■ RECORDS FOR THE EXERCISE:
** BEGIN **

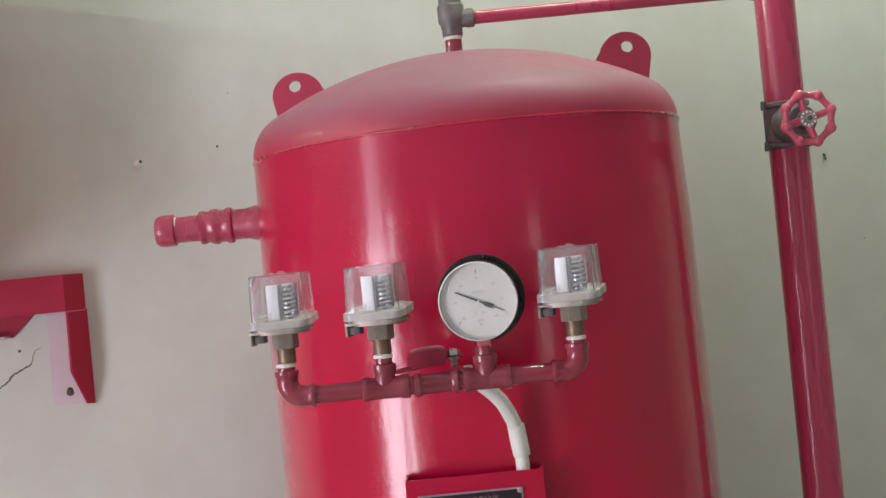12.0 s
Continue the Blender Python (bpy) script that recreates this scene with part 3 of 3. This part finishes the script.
# ---- pressure switches ----
def pressure_switch():
    """Built round its stem at the origin; the front looks along -y."""
    sw = thing("pressure_switch", (0, 0, 0), "pressure switch with cloudy clear cover and coil spring", "pressure switch", "switches on the manifold")
    W, D = 0.066, 0.052
    # neck, hexagon, union
    part("neck", turned(B(), (0, 0, 0.000), (0, 0, 0.020), [(0.0108, 0), (0.0112, 0.1), (0.0112, 0.9), (0.0105, 1.0)], 24), mat_brass, sw)
    bm = prism(B(), hexagon(0.0168, 6, 0.3), 0.018, 0.0365)
    bmesh.ops.bevel(bm, geom=list(bm.edges), offset=0.0012, segments=2, affect="EDGES")
    part("hexagon", bm, mat_hex, sw)
    bm = prism(B(), rounded(W - 0.008, D - 0.006, 0.014), 0.0365, 0.0398)
    part("base_plate", bm, mat_zinc, sw, "zinc base plate", 30)
    bm = prism(B(), rounded(W + 0.004, D + 0.004, 0.016), 0.0396, 0.0436)
    bmesh.ops.bevel(bm, geom=[e for e in bm.edges if abs(e.verts[0].co.z - e.verts[1].co.z) < 1e-5], offset=0.0012, segments=2, affect="EDGES")
    part("lower_flange", bm, mat_zinc, sw, "", 60)
    bm = prism(B(), rounded(W - 0.006, D - 0.006, 0.012), 0.0434, 0.0446)
    for v in bm.verts:
        if v.co.z > 0.044:
            v.co.z += 0.12 * (v.co.y + D / 2)
    part("gasket", bm, mat_hex, sw, "", 30)
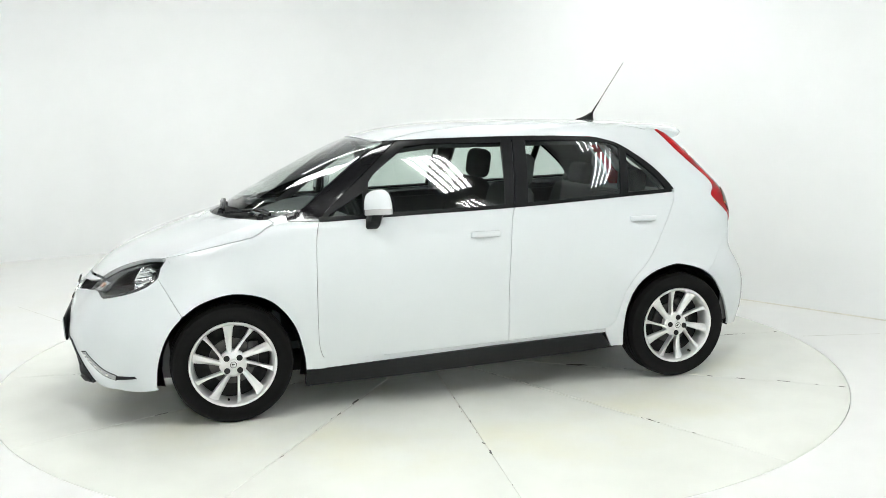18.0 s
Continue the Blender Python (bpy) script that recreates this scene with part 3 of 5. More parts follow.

** END **

■ TASK BRIEF: Make an exact copy of all entries above, dropping the images.

■ RESPONSE TO THIS EXERCISE:
12.0 s
Continue the Blender Python (bpy) script that recreates this scene with part 3 of 3. This part finishes the script.
# ---- pressure switches ----
def pressure_switch():
    """Built round its stem at the origin; the front looks along -y."""
    sw = thing("pressure_switch", (0, 0, 0), "pressure switch with cloudy clear cover and coil spring", "pressure switch", "switches on the manifold")
    W, D = 0.066, 0.052
    # neck, hexagon, union
    part("neck", turned(B(), (0, 0, 0.000), (0, 0, 0.020), [(0.0108, 0), (0.0112, 0.1), (0.0112, 0.9), (0.0105, 1.0)], 24), mat_brass, sw)
    bm = prism(B(), hexagon(0.0168, 6, 0.3), 0.018, 0.0365)
    bmesh.ops.bevel(bm, geom=list(bm.edges), offset=0.0012, segments=2, affect="EDGES")
    part("hexagon", bm, mat_hex, sw)
    bm = prism(B(), rounded(W - 0.008, D - 0.006, 0.014), 0.0365, 0.0398)
    part("base_plate", bm, mat_zinc, sw, "zinc base plate", 30)
    bm = prism(B(), rounded(W + 0.004, D + 0.004, 0.016), 0.0396, 0.0436)
    bmesh.ops.bevel(bm, geom=[e for e in bm.edges if abs(e.verts[0].co.z - e.verts[1].co.z) < 1e-5], offset=0.0012, segments=2, affect="EDGES")
    part("lower_flange", bm, mat_zinc, sw, "", 60)
    bm = prism(B(), rounded(W - 0.006, D - 0.006, 0.012), 0.0434, 0.0446)
    for v in bm.verts:
        if v.co.z > 0.044:
            v.co.z += 0.12 * (v.co.y + D / 2)
    part("gasket", bm, mat_hex, sw, "", 30)
18.0 s
Continue the Blender Python (bpy) script that recreates this scene with part 3 of 5. More parts follow.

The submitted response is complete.